The difference between those two formulations is the difference between a claim a client will accept and a claim a client will push back on. The first formulation invites the question "which experts?" The second formulation answers it before it can be asked.

The client pushback test is a useful quality gate at the synthesis stage. For every material claim in the deliverable, the analyst should be able to answer the question: "How do we know this?" The answer must include a specific claim count, an expert descriptor, and a confidence assessment. "Our research suggests" or "experts we spoke with indicated" are not answers — they are deferrals that will be exposed in any serious client review.

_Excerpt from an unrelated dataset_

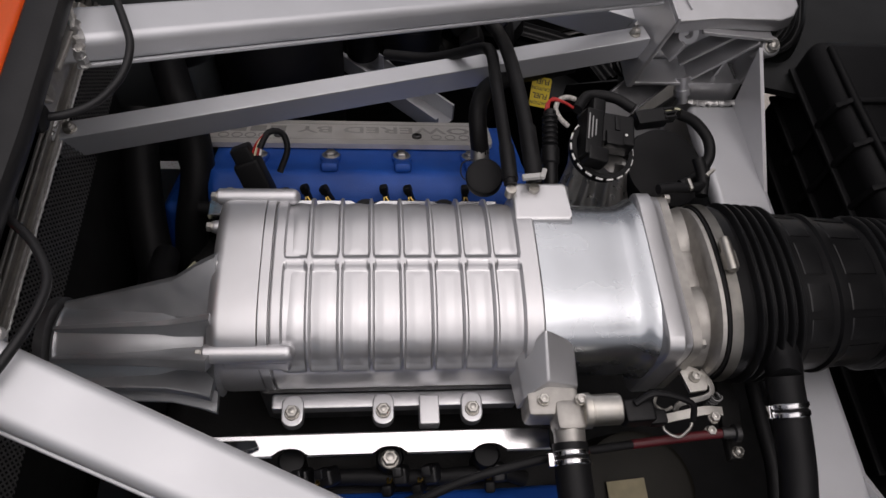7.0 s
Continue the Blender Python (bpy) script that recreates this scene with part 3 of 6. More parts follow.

Teams that apply this standard consistently find that their expert panels become smaller and better-targeted over time. When every claim must be traceable to a specific expert, the incentive to conduct unfocused calls disappears. The question is no longer "how many experts have we spoken with?" but "which specific experts can speak to which specific claims?" That shift in framing produces both better research and more defensible deliverables.

Closing: Structure as the Standard

Defensible deliverables are built interview by interview, from prep brief to post-call protocol. The quality of the final product is determined by the quality of the process — and the process is determined by whether the structural elements are treated as mandatory or optional.

The structure is the point. Every element — the hypothesis brief, the four-phase interview, the 24-hour post-call protocol, the claim-level traceability standard — exists to make the final deliverable something you can defend under the hardest client scrutiny. Teams that build this structure into their standard research workflow find that they spend less time defending their conclusions and more time acting on them.